The piano player made mistakes in practicing and worked them out. If they were beyond his ability to recognize and correct, he sought out a maestro or teacher who could give them musical exercises to overcome their shortfalls. But never did they decide to rewrite the score themselves in order that they might more easily play the piece or because they disagreed with some section of the musical piece. They adhered completely to the standard.

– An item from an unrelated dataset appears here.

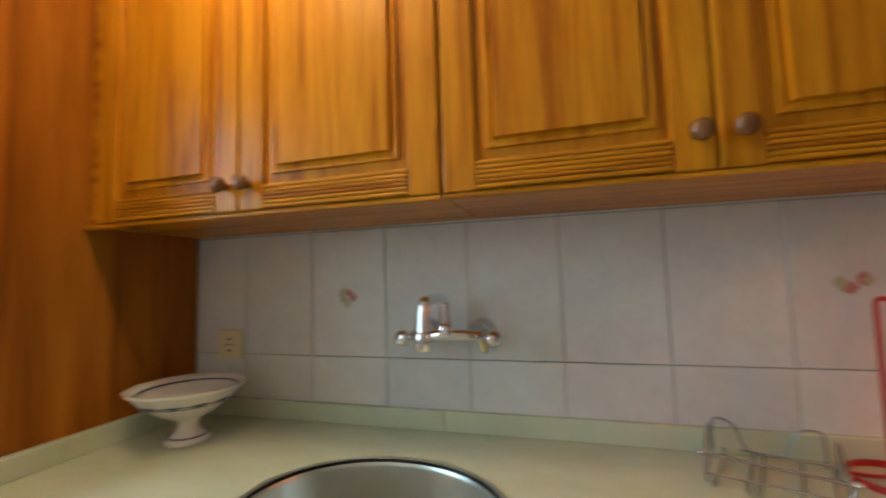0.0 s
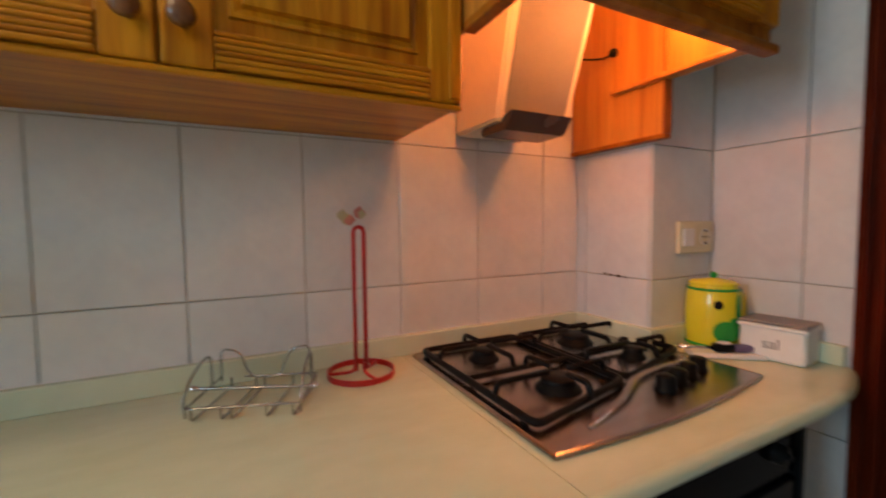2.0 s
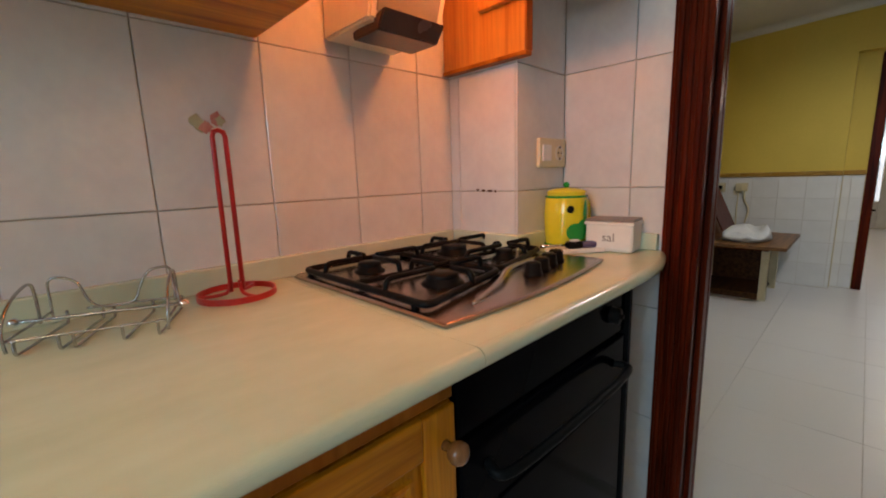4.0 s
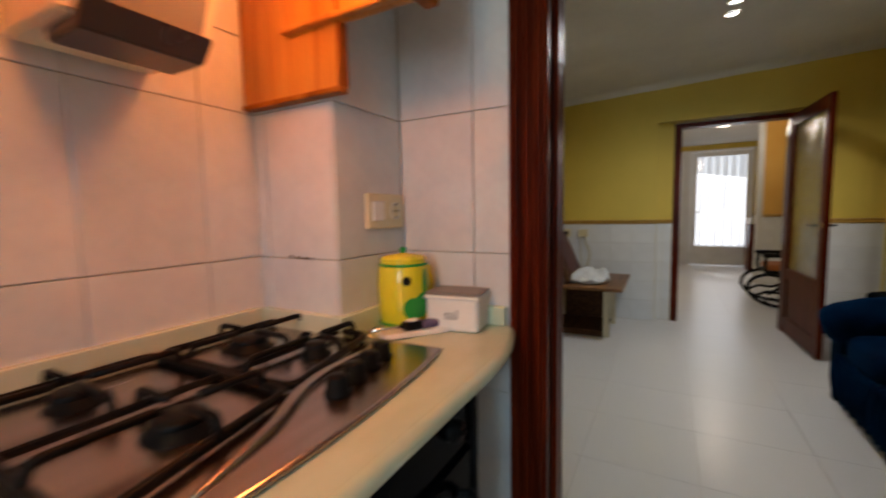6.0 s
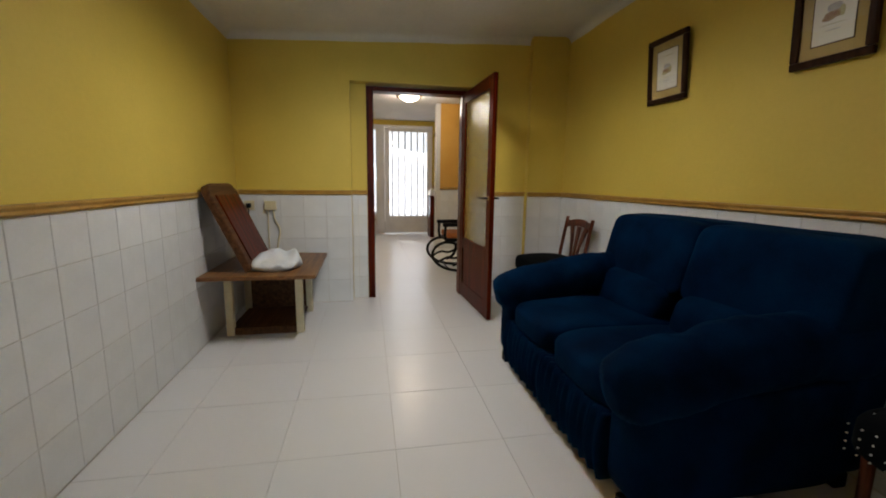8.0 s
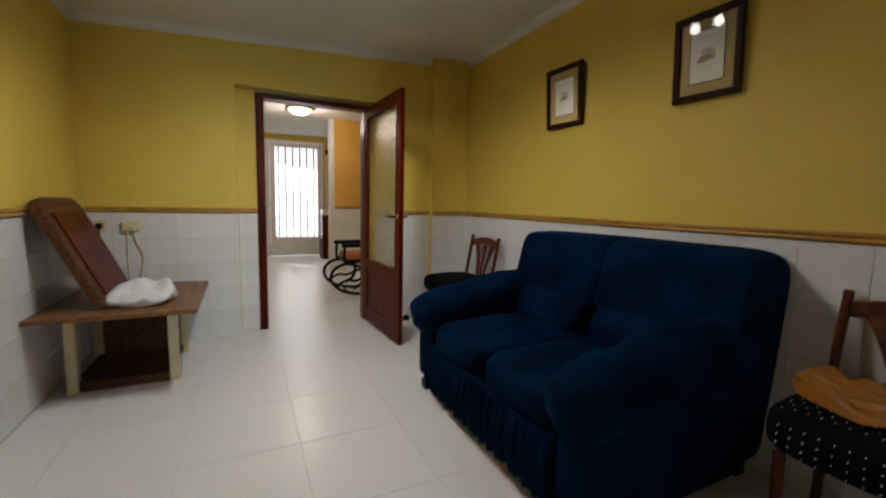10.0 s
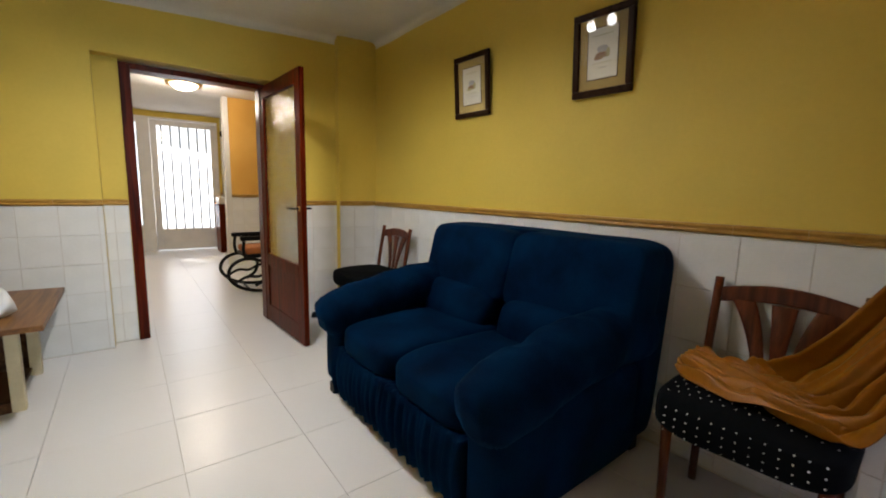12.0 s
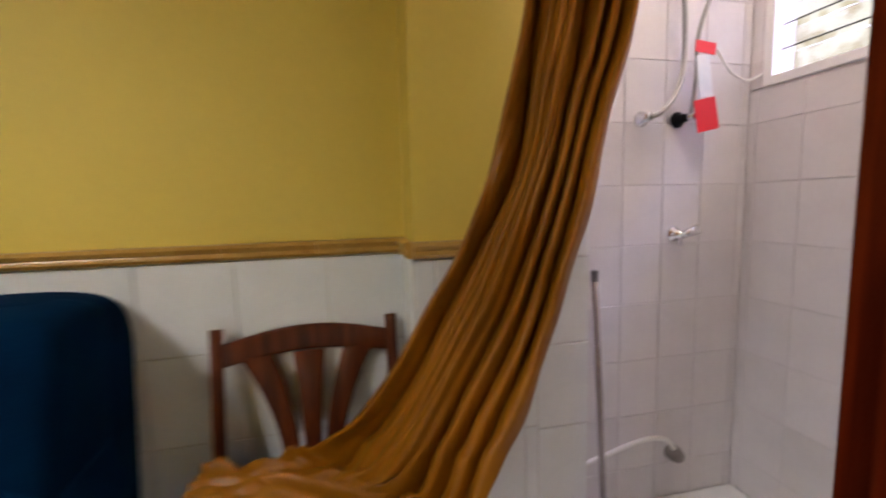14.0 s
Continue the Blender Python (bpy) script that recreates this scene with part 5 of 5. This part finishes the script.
bm = grid(cloth, 170, 130)
cl = part("cloth", bm, GOLD, curtain, smooth=True)
sol = cl.modifiers.new("thickness", "SOLIDIFY")
sol.thickness = 0.003
rod = thing("curtain_rod", "thin metal curtain rod across the shower opening", "curtain rod")
part("rod", tube([(0.20, -2.725, 2.242), (0.20, -1.958, 2.242)], 0.010, 10), CHROME, rod, smooth=True)
for yy in (-2.722, -1.962):
    part("bracket", lathe([(0.022, -0.004), (0.022, 0.004)], 16, m=pose(0.20, yy, 2.242, 90)), CHROME, rod)

# two framed prints
for k, (x0, x1, z0, z1, tilt) in enumerate(((2.553, 2.905, 1.718, 2.128, -1.0), (1.572, 1.905, 1.700, 2.108, -1.2))):
    pic = thing("framed_print", "small print in a dark wooden frame with olive mount", "picture", pose((x0 + x1) / 2, RY + 0.020, (z0 + z1) / 2, -4.8, tilt, 0), "framed prints")
    w2, h2 = (x1 - x0) / 2, (z1 - z0) / 2
    f = 0.034
    for a in ((-w2, w2, h2 - f, h2), (-w2, w2, -h2, -h2 + f), (-w2, -w2 + f, -h2 + f, h2 - f), (w2 - f, w2, -h2 + f, h2 - f)):
        part("moulding", box(a[0], a[1], 0, 0.026, a[2], a[3], 0.006), FRAMEWOOD, pic)
    part("mount", box(-w2 + f, w2 - f, 0.004, 0.010, -h2 + f, h2 - f), MOUNT, pic)
    pw, ph = w2 - 0.085, h2 - 0.085
    part("inner_edge", box(-pw - 0.005, pw + 0.005, 0.010, 0.0112, -ph - 0.005, ph + 0.005), FRAMEWOOD, pic)
    pr = part("print", box(-pw, pw, 0.0112, 0.0122, -ph, ph), PAPER, pic, "ivory print")
    for bx, bz, bw, bh, mat in ((0, 0.020, 0.030, 0.016, INK1), (0, -0.008, 0.040, 0.014, INK2), (-0.030, -0.002, 0.012, 0.022, INK3), (0.022, -0.020, 0.026, 0.010, INK2 if k else INK3), (0, -0.068, 0.03, 0.002, INK1), (0, 0.085, 0.06, 0.002, INK3), (0, -0.045, 0.055, 0.0015, INK3)):
        part("drawing", superellipsoid(bx, 0.0123, bz, bw, 0.0006, bh, 0.8, 16), mat, pr)
    gl = part("glass", box(-w2 + f, w2 - f, 0.0150, 0.0165, -h2 + f, h2 - f), CLEAR, pic)
    gl.visible_shadow = False

# low table with a leaning board, bag and lower shelf
tab = thing("low_table", "low brown table with cream legs and a dark shelf", "table")
part("tabletop", slab([(3.175, 0.205), (3.165, -0.575), (4.115, -0.570), (4.20, 0.205)], 0.488, 0.515, 0.003), BROWN, tab)
part("apron", box(3.40, 4.02, -0.44, 0.14, 0.44, 0.487, 0.002), MAHOG, tab)
for x, y in ((3.445, 0.09), (3.455, -0.415), (3.985, 0.10), (3.985, -0.415)):
    part("leg", box(x - 0.027, x + 0.027, y - 0.027, y + 0.027, 0, 0.487, 0.004), CREAM_LEG, tab)
part("shelf", box(3.46, 3.97, -0.40, 0.10, 0.035, 0.055, 0.002), BROWN_DARK, tab)
part("shelf_edge", box(3.432, 3.46, -0.388, 0.063, 0.0, 0.058, 0.002), BROWN_DARK, tab)
part("side_board", box(3.972, 3.985, -0.40, 0.10, 0.0, 0.44, 0.002), BROWN_DARK, tab)
lean_ = thing("leaning_board", "brown wooden chair back leaning on the tiled wall", "board", pose(3.60, -0.095, 0.530, -24, 0, 0) @ Matrix.Diagonal((1.15, 1, 1.14, 1)))
out = [(-0.27, 0.0), (0.27, 0.0)] + [(0.27 - 0.0 - (1 - math.cos(radians(a))) * 0.10, 0.50 + math.sin(radians(a)) * 0.085) for a in (0, 30, 60, 90)] + [(-0.27 + (1 - math.cos(radians(a))) * 0.10, 0.50 + math.sin(radians(a)) * 0.085) for a in (90, 60, 30, 0)]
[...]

Likewise, a Catholic soul who desires to lead a spiritual life, who wishes to attempt Christ’s lofty goal to “be perfect, even as your heavenly Father is perfect” (Matthew 5:48), must practice holiness like a virtuoso practices his instrument. When he stumbles and falls, he returns to his Maestro (the Church) for correction. It is through this never ending and meticulous process of failure, confession, absolution, and spiritual direction that the soul is purified and our Catholic Spirituality made sound. We don’t rely solely on our own abilities nor do we re-write the teachings of the Church to aid us in our journey. For then we have only substituted our private standard for that of the Church and our spirituality becomes as flawed as the musician who ‘does his own thing’ without regard to the music that he has been asked to play. Just as such a musician will not long be a member of an orchestra, so too those who create their own standards cannot long remain members of the Divine Orchestra the Holy Catholic Church unless one fully accepts the Divine Music and at least attempts to play the performance according to Her Standard.

The first step to a healthy spirituality then is the desire to play in the Heavenly Orchestra and to humbly submit to play only those notes that are written. The next step is to practice according to the rules those things that are difficult and to seek help in correcting those things with which we constantly have problems. Once the soul has begun to faithfully apply himself to this humble obedience (this training of the will) and has sought help through prayer, countless days of practice (making virtues habitual,  and through the utilization of appointed teachers within the Church, much progress in the Spiritual Life is assured.

In music one studies the theory of music, seeks help and listens to others who play well, while in Spirituality the soul studies the teachings, the moral laws and precepts, prays, practices the virtues, and acquaints themselves with the great saints in order that he might acquire their abilities which are not yet possessed in full. Imperfections and failures are certain along the way but with these basics one can proceed safely without danger to ones immortal soul. “For what will it profit a man, if he gain the whole world, but suffer the loss of his own soul?” (Matthew 16:26) Remember that sloth or laxity is a capital sin that we must always be on guard to fight. Zeal for the Faith and zeal for Christ comes no other way: it requires spiritual exercise and slow, hard work.